14. Rubellum Hybrids (‘Clara Curtis’)

A vigorous, spreading groundcover mum with clear pink daisy flowers, tough enough to naturalize along a border edge. It will run further than you expect in loose soil, so give it room or a neighbor it can’t smother, and expect it to outlive most of the fussier mums you plant near it.

15. Sheffield-Type Late Bloomers

Bred to flower after a light frost has already ended everything else, stretching color into a part of the season most gardens have already given up on.
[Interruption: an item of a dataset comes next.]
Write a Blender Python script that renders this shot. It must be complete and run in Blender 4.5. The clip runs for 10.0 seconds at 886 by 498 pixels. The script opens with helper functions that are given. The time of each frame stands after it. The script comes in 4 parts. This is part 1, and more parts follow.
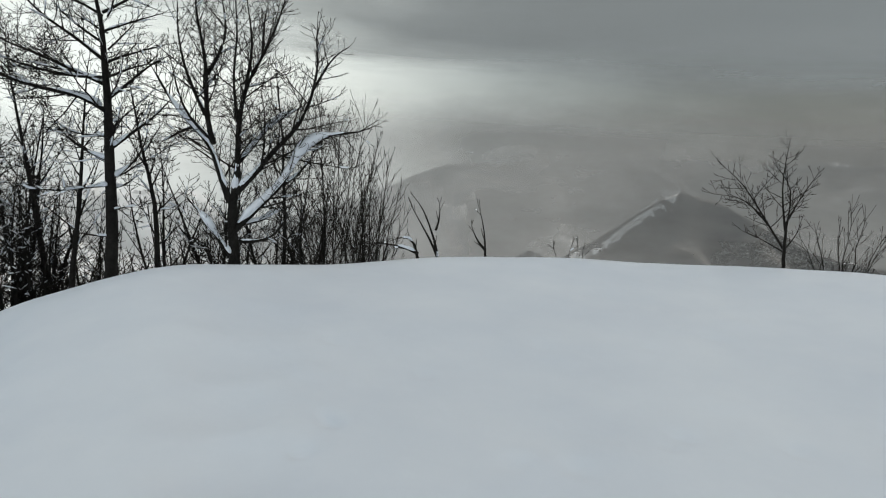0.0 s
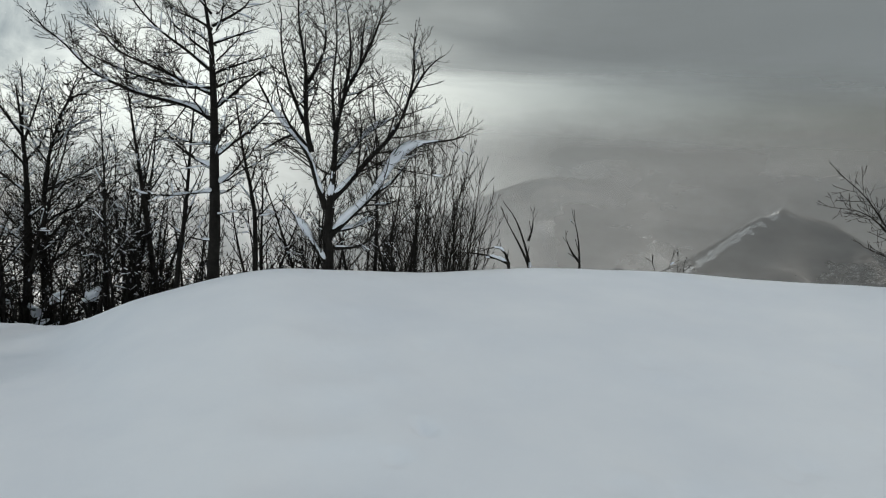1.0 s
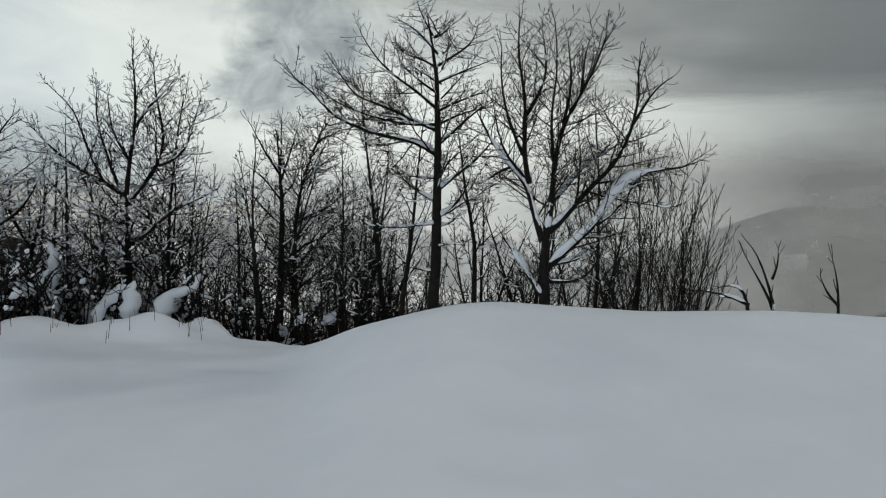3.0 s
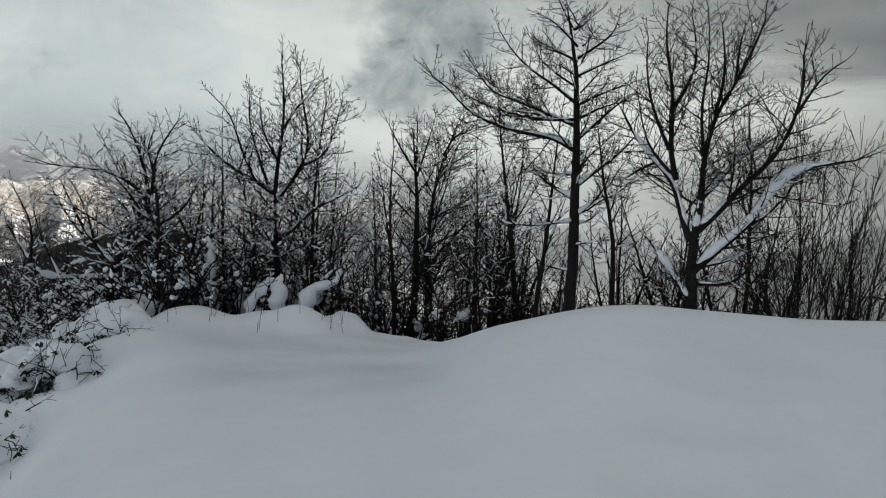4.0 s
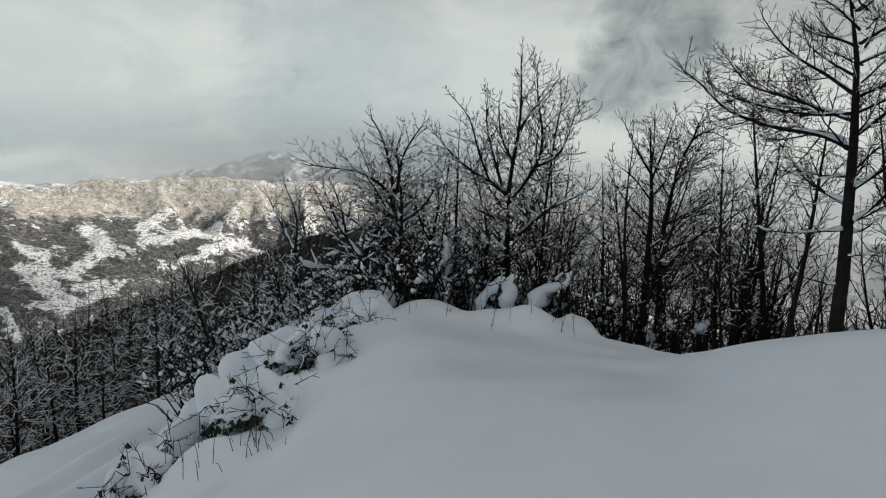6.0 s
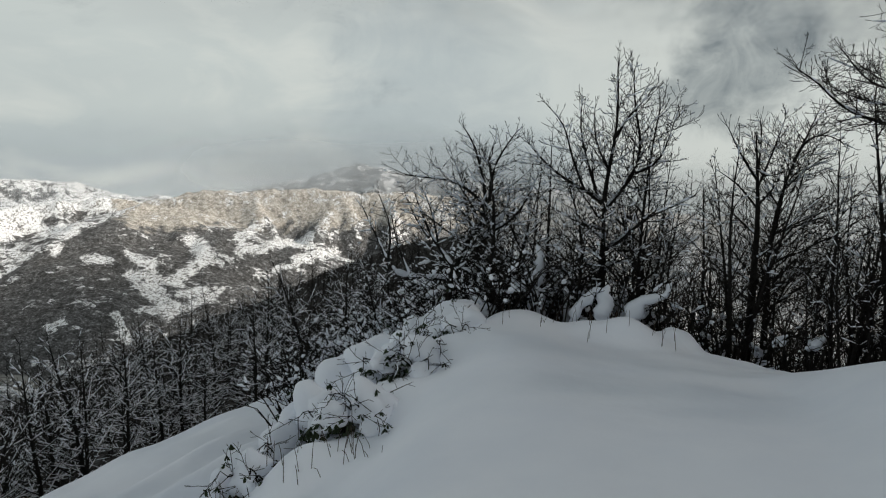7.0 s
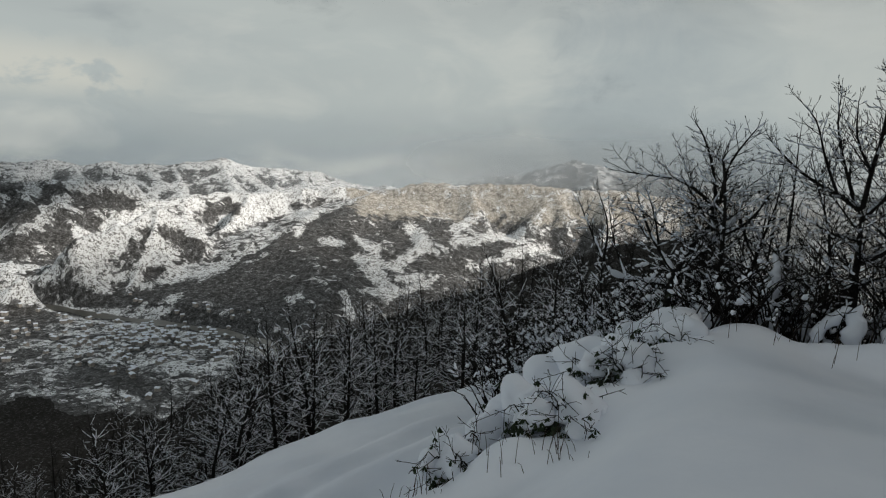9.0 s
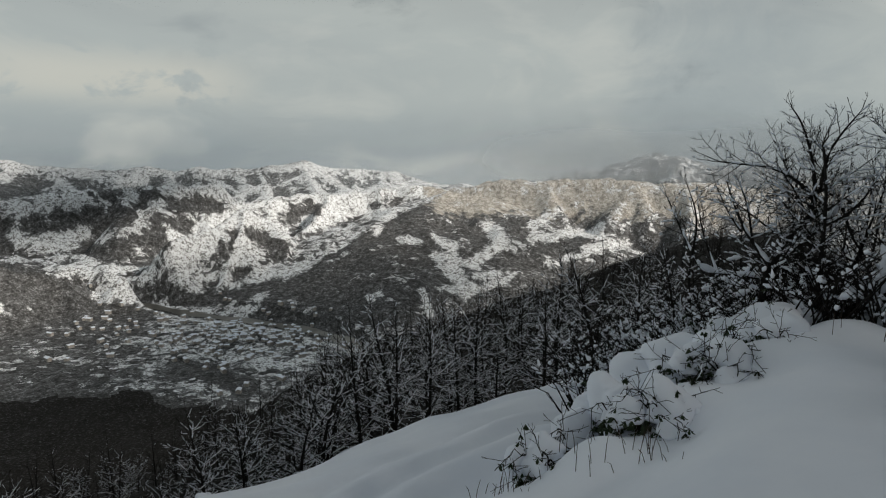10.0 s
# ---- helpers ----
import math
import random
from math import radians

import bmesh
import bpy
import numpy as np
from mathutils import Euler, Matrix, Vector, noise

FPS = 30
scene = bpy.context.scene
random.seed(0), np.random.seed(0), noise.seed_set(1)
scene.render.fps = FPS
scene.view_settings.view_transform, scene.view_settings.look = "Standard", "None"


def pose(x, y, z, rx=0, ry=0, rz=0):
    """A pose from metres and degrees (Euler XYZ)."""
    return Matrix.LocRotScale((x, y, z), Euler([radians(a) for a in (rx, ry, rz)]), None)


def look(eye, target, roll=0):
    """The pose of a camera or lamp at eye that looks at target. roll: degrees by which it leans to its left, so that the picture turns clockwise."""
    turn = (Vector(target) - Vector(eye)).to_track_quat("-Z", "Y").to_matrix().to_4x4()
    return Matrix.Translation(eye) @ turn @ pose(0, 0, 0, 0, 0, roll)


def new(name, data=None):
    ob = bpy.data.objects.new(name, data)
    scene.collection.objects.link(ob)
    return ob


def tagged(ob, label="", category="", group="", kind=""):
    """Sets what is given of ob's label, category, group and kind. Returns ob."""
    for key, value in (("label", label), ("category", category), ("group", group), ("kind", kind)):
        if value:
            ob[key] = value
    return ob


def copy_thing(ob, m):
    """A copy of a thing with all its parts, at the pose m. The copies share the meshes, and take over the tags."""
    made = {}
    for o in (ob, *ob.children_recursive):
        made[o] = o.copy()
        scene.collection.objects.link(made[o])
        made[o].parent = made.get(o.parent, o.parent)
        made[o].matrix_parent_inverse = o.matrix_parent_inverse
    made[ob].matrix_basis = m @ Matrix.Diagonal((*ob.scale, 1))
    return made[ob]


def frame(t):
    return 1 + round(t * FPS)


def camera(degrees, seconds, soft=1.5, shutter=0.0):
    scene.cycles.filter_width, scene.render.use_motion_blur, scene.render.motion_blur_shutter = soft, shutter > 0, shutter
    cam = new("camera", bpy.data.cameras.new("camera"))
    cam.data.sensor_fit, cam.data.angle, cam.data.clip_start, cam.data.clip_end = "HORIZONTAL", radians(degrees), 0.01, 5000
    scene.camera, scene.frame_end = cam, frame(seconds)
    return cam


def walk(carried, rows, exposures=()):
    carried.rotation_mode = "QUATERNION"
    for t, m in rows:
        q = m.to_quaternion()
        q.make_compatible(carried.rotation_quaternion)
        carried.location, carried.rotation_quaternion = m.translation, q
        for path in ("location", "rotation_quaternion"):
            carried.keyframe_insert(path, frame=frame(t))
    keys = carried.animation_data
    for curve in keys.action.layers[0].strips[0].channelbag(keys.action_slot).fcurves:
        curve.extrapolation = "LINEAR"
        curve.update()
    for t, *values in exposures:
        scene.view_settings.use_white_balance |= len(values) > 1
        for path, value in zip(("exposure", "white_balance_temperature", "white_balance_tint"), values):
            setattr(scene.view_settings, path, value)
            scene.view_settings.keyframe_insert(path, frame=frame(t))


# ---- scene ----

These are the ones to plant if your goal is a garden that is still blooming when everyone else’s has gone to seed.

That is the full list, and now here is the part worth saving: how to actually pick among them.

How to Choose the Right One

  • Start with space: button pompons and decoratives fit a small bed or container, spreading rubellum types need a few feet of room, and football or spider mums need dedicated staked space of their own.
  • Check your zone before you fall for a color: if you want a mum to return next year, not just this fall, confirm true perennial hardiness for your zone, since most retail garden mums are grown as one-season annuals no matter how the tag reads.
  • Decide if you’re growing for the bed or the vase: spoon, spider, and quill types shine as cut flowers, while button pompons and Korean mums earn their keep in the border.
  • Be honest about your care appetite: exhibition types (football, spider, quill, anemone) need pinching, disbudding, and staking; everything else mostly needs sun, decent drainage, and a pinch back in early summer to keep it bushy.
  • Plant timing matters as much as variety: get hardy types in the ground in spring rather than fall if you want them to survive winter, giving roots a full season to establish before the ground freezes.
  • Match bloom time to your goal: Sheffield types and Korean mums stretch color past first frost, while Prophet and Igloo series peak earlier and fade sooner.

Pick the shape first, match it to your climate and patience, and the color choice takes care of itself. Every one of these fifteen will reward you, as long as you picked the right kind of demanding for the time you actually have.